Finding the right spray
Although we've been graced with a late start to the fly season this year, it's now in full swing, and finding the right protection for our horses is top on our list of priorities.
Fly sprays and creams are generally designed to create a barrier of scent or odour to deter flies from landing on the horse, however, even with effective repellents flies may still congregate around your horse so if you have a particularly sensitive animal providing additional protection with fly rug and mask is must.
Midges tend to target the horses belly and legs so this should be the main focus for application. Avoid all mucous membranes, eyes and other sensitive areas such as the sheath.
Any spray or cream applied to your horses coat will last for a limited time, as the fine dirt and hair naturally sheds throughout the day. So for any fly repellent to be effective it does need to be re-applied throughout the day particularly at times when flies are most active. Depending on your location and the vegetation around your yard you may experience troubles with different types of flies, which may be more suited to different deterrents. Most repellents contain a mixture of ingredients extracted from an organic source, although these can also be synthetically produced and be listed under a trade name, which is where choosing the right repellent can become confusing.
The essentials oils (oils with a characteristic odour of the plant or other source from which it is extracted) most commonly found in fly repellents: Citronella (Lemon Grass Oil) Cedarwood Oil, Lavender or French Lavender - Lavandin Oil and Neem (Margosa extract).
Eucalyptus or more specifically lemon Eucalyptus is often listed as Citriodiol. It can also be synthetically produced as P-Menthane-3.8-diol.
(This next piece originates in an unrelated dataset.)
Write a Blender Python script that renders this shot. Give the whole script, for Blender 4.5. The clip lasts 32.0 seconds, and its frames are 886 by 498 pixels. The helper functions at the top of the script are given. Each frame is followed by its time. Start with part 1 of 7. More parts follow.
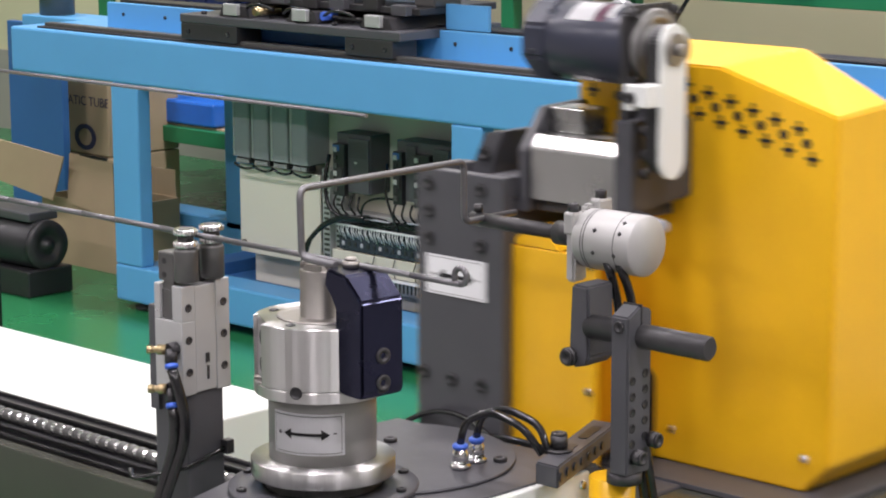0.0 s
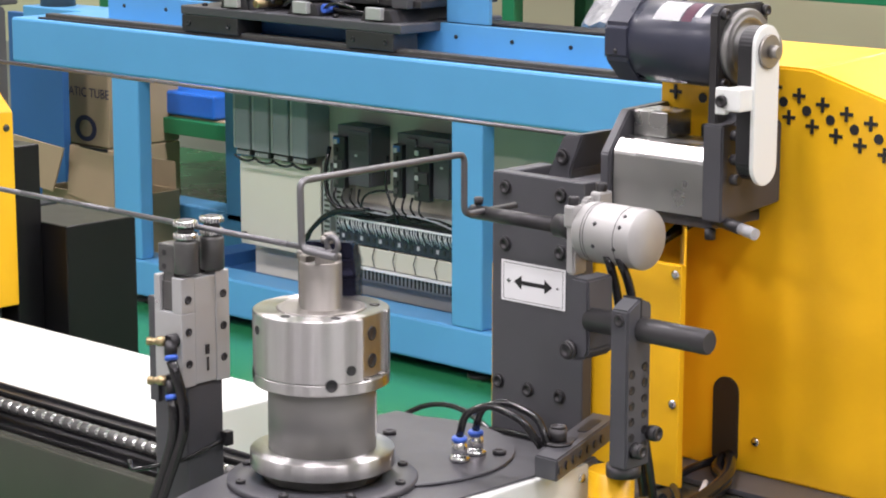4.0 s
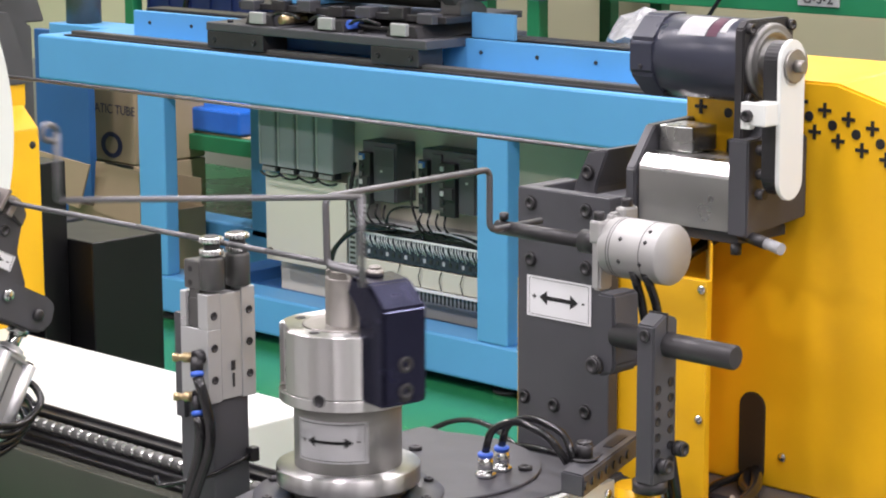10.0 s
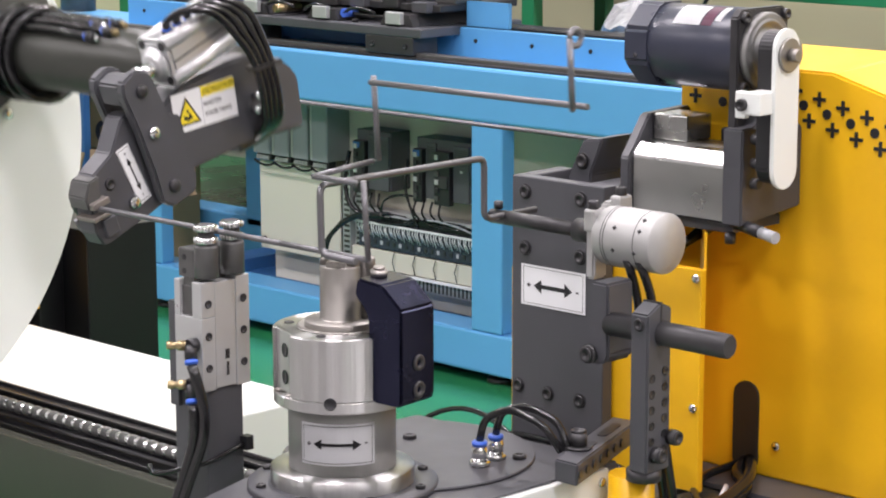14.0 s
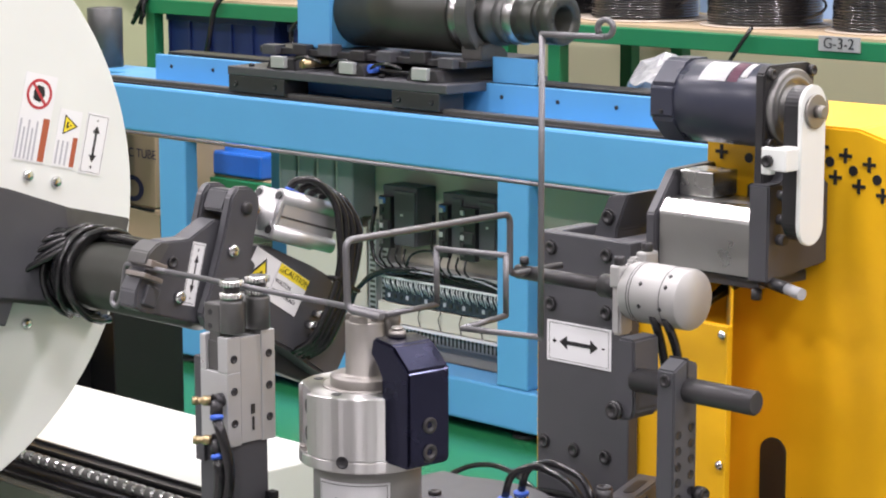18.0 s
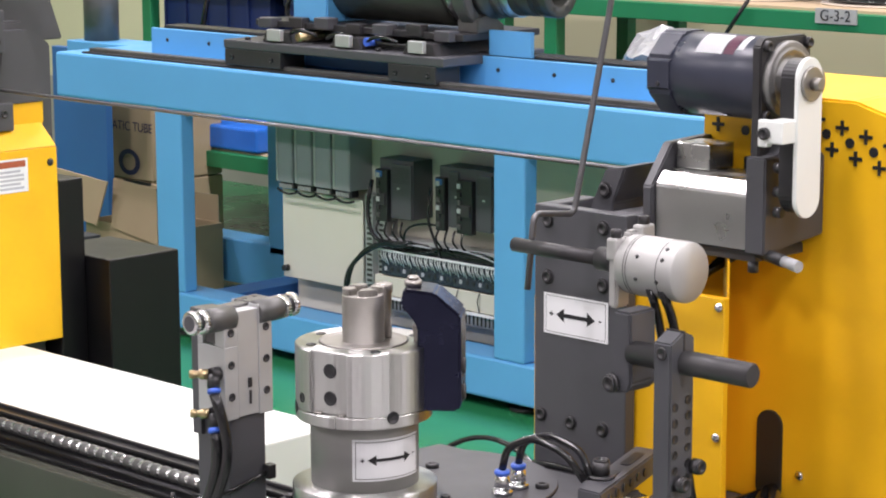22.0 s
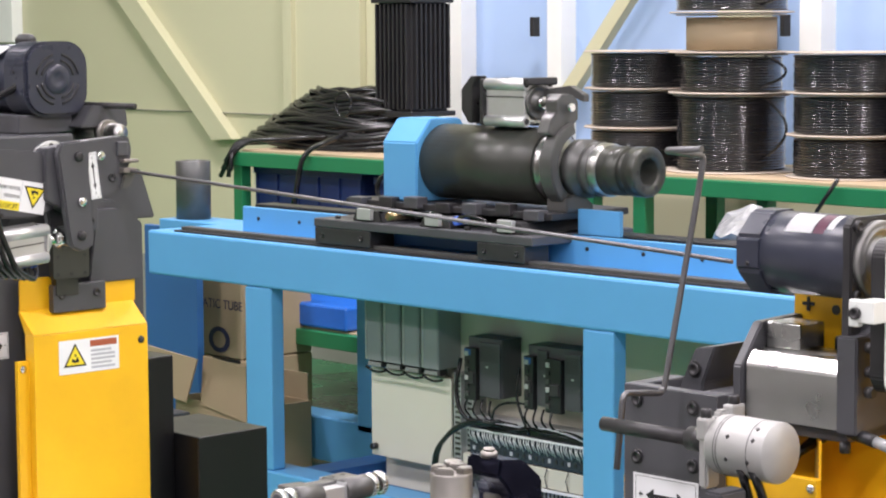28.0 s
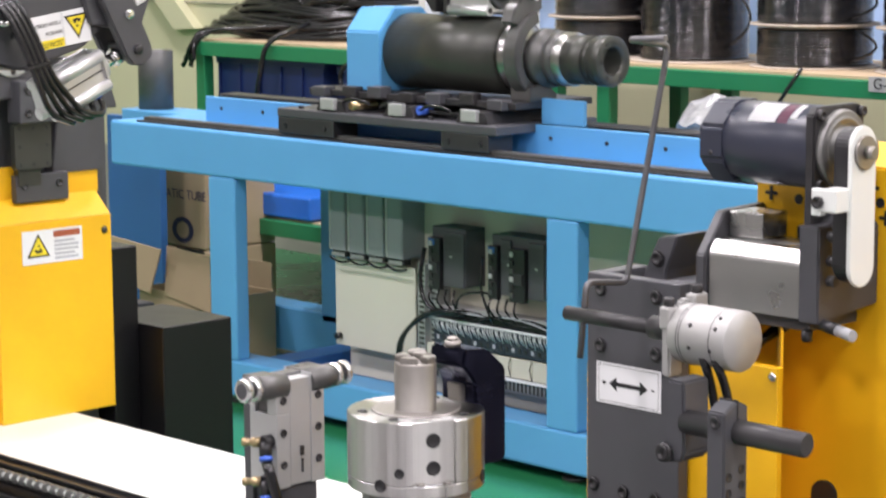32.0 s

Similar to menthol and has a cooling feel, as well as being an effective repellent against a variety of flying insects.
Ethyl Butylacetylaminopropionate - sits in a category on its own as a synthetic amino acid complex that confuses the insects sense of smell, making your horse a less attractive target.
Fly sprays may also contain other chemical compounds and insecticides such as - DEET (N, N-Diethyl-m-toluamide)
Insecticides (check label as these spray are often for premises use only, not to be applied directly to the horse) will kill insects on contact.: Permethrin, Pyrethrins, Piperonyl Butoxide
Benzyl Benzoate is a medication and repellent and is an effective treatment for sweet-itch.